Monday, June 15, 2015

Selamat pagi, Ibu Frans

Tok, tok.  Selamat pagi Ibu Frans. Suara anak kecil yang ramah dan hangat memanggil tetangganya. Aku menghabiskan kebanyakan waktu kecilku kuhabiskan sebagai seorang penakut. Ketika ditinggal Bapak dan Ibu bekerja, tinggal dirumah sendiri bukan hobi yang kusukai. Penyelesaian paling ampuh yaitu dengan dititipkan kepada tetangga. Jaman kecil dulu, titip-titip anak seperti ini bukan hal yang aneh. Hidup di jaman dimana HP belum berkembang adalah momen terbaik. Interaksi terasa sangat nyata.

Perkenalkan ini Ibu Frans, tetangga depan rumahku. Seorang ibu rumah tangga dengan 4 anak laki-laki yang sudah besar ketika aku SD dulu. Dan juga punya banyak sekali anjing yang bersahabat baik denganku. Ibu Frans sekeluarga adalah penganut katolik yang sangat taat. Hampir setiap weekdays ketika aku pulang sekolah aku pergi kerumah Ibu Frans untuk sekedar bermain dan menghabiskan waktu menunggu Bapak dan Ibu pulang dari kantor. Dan percayalah, kehangatan Pak Frans, Ibu Frans, dan keempat anaknya masih terasa hingga umur 21 tahun ini.

Siang itu jam 10 pagi, Aku datang kerumah Ibu Frans dengan seragam sekolah lengkap dengan tas. Aku masuk dan disambut dengan anjingnya yang luar biasa banyak, sekitar 5-6 ekor. Tapi ketika tau aku akan datang, Ibu Frans memasukan anjingnya kedalam garasi dan terkadang dilepas saja. Sudah kubilang diawal masa kecilku habis dengan rasa takut, termasuk dengan anjing.

Ibu Frans terkadang menceritakan tentang hidupnya dulu untuk menunggu makan siang. Tak jarang juga ia menceritakan tentang kisah-kisah di Al-kitab. Hingga tiba waktu makan siang, aku, Ibu Frans, dan satu anaknya duduk di meja makan. Sebelum makan Ibu Frans selalu mengajaku berdoa. Tentu dia berdoa kepada Tuhanya dan aku berdoa kepada Tuhanku.
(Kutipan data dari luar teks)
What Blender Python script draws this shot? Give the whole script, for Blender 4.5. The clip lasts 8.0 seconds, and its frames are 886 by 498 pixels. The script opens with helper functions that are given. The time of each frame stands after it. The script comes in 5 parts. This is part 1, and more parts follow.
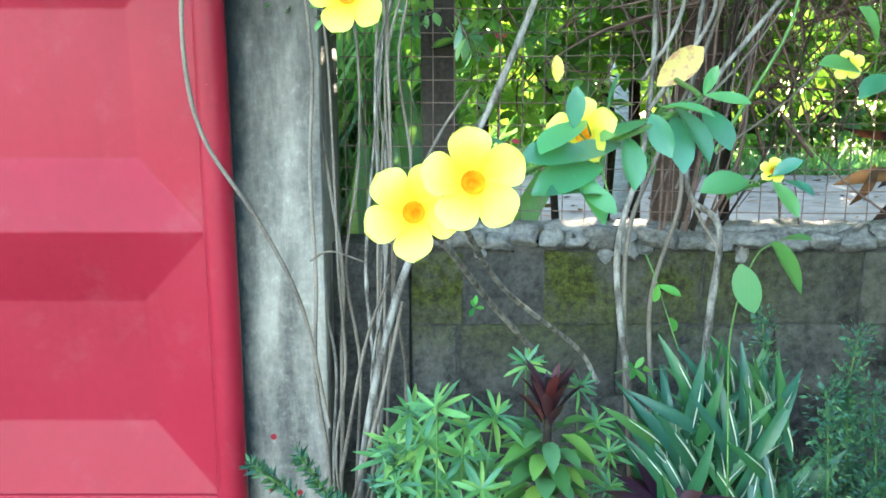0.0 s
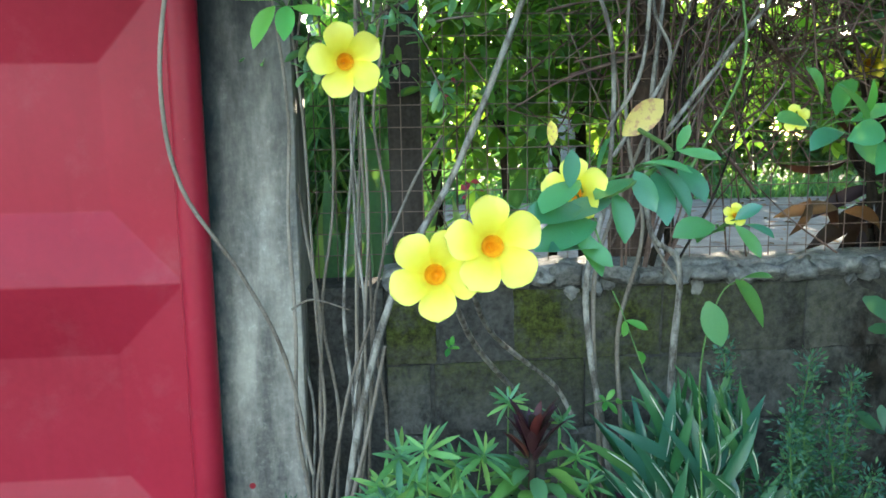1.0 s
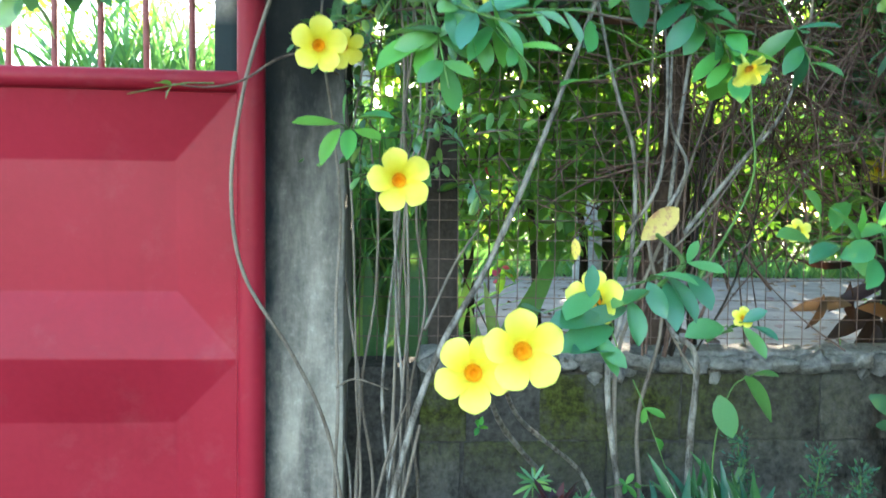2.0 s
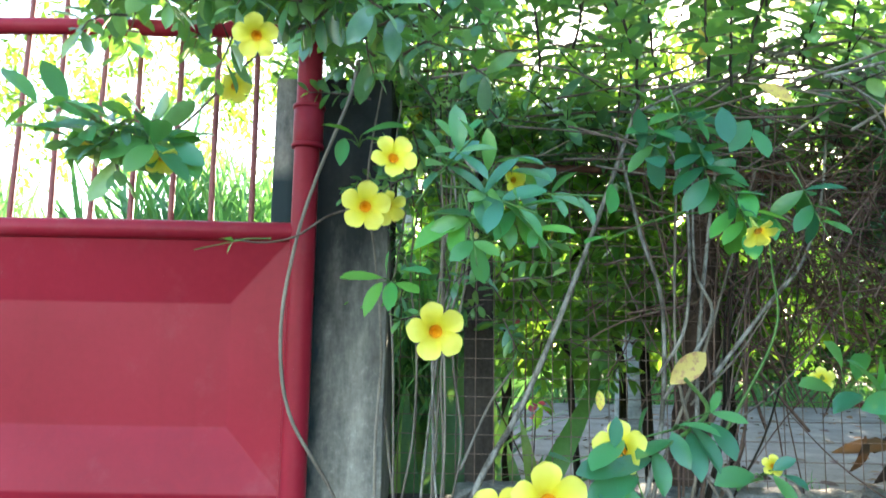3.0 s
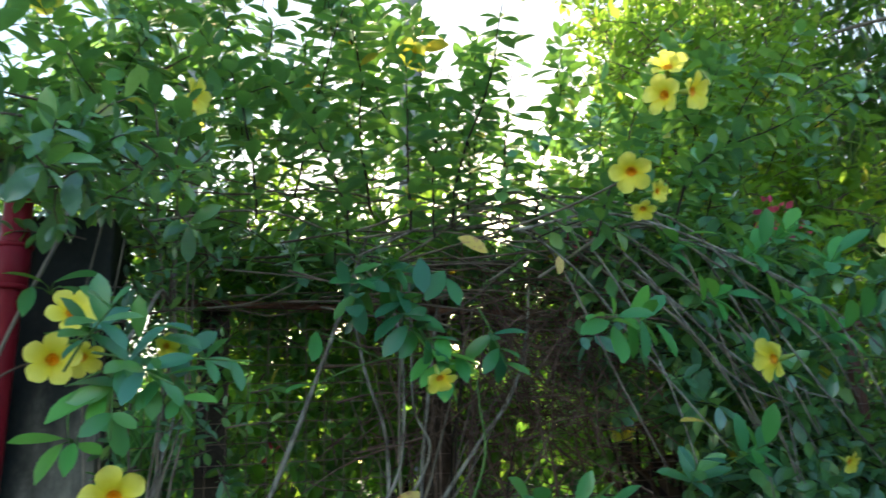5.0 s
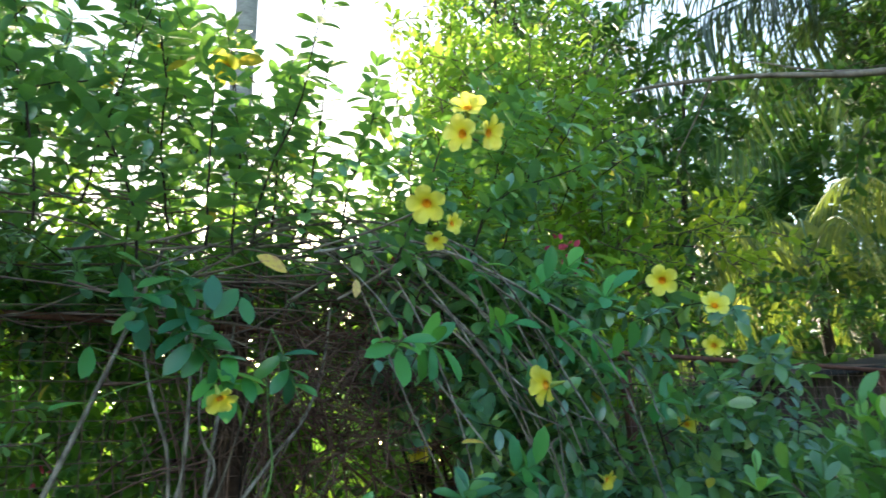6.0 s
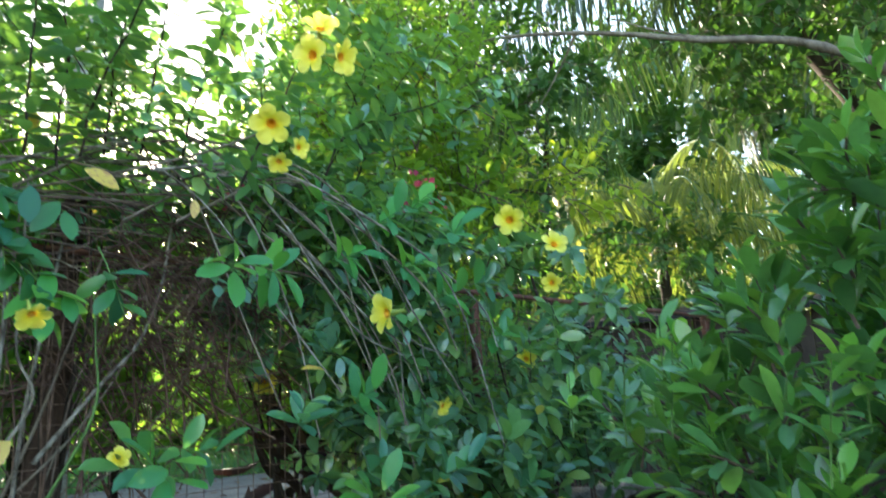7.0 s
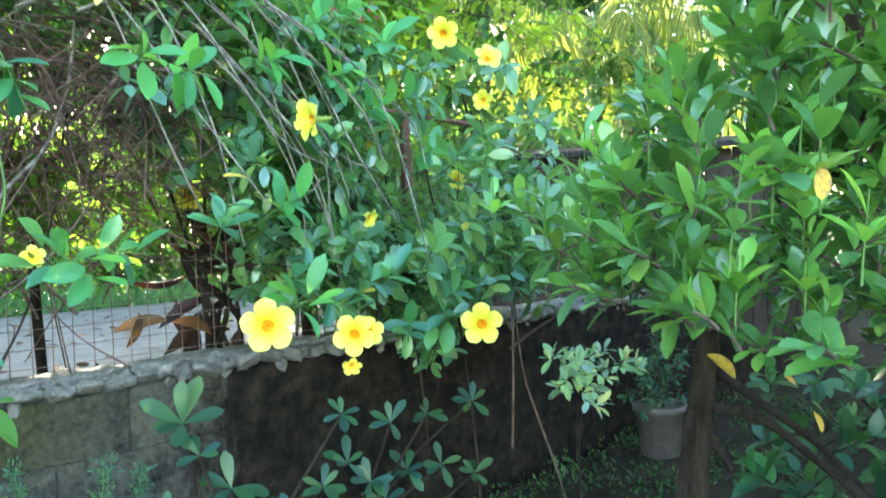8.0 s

Aku masih ingat doanya sebelum makan seperti ini, “Tuhan, terimakasih Kau sehatkan Aku, Keluargaku, dan Oca (nama panggilanku waktu kecil). Terimakasih Tuhan kau berikan kami makanan yang enak, jagalah Aku, keluargaku, dan Oca. Berkatilah kami Tuhan. Amin”. Damai sekali wajahnya ketika berdoa.

Selesai makan Ibu Frans dan anaknya setia menemaniku bermain, terkadang aku dan Ibu Frans menonton telenovela hingga Ibuku pulang dari kerja. Dan pergi kerumah Ibu Frans terus kulakukan hingga Pak Frans meninggal, Ibu Frans pindah rumah saat aku SMP. Setelah itu Beliau pindah ke daerah yang jauh di cipayung. Sejak saat itu hingga sekarang, aku selalu mengingat damai wajahnya saat dalam berdoa dan kujadikan damai wajahku dalam doaku.

Ibu Frans, terimakasih telah kau ajarkan hidup dari sisi lain yang selalu membuatku berfikir bahwa kedamaian adalah rumah kita, aku belajar darimu bahwa senyum saat berdoa pertanda syukur. Aku belajar darimu bahwa keramahan dan kebaikan akan selalu kembali ketika kita lepas. Aku belajar darimu bahwa agama bukan alat pemecah belah. Do’aku tak akan pernah sampai untukmu. Tapi Ibu Frans, Semoga engkau selalu sehat dan damai. Hingga esok hari aku datang kerumahmu dan bilang “selamat pagi, Ibu Frans.”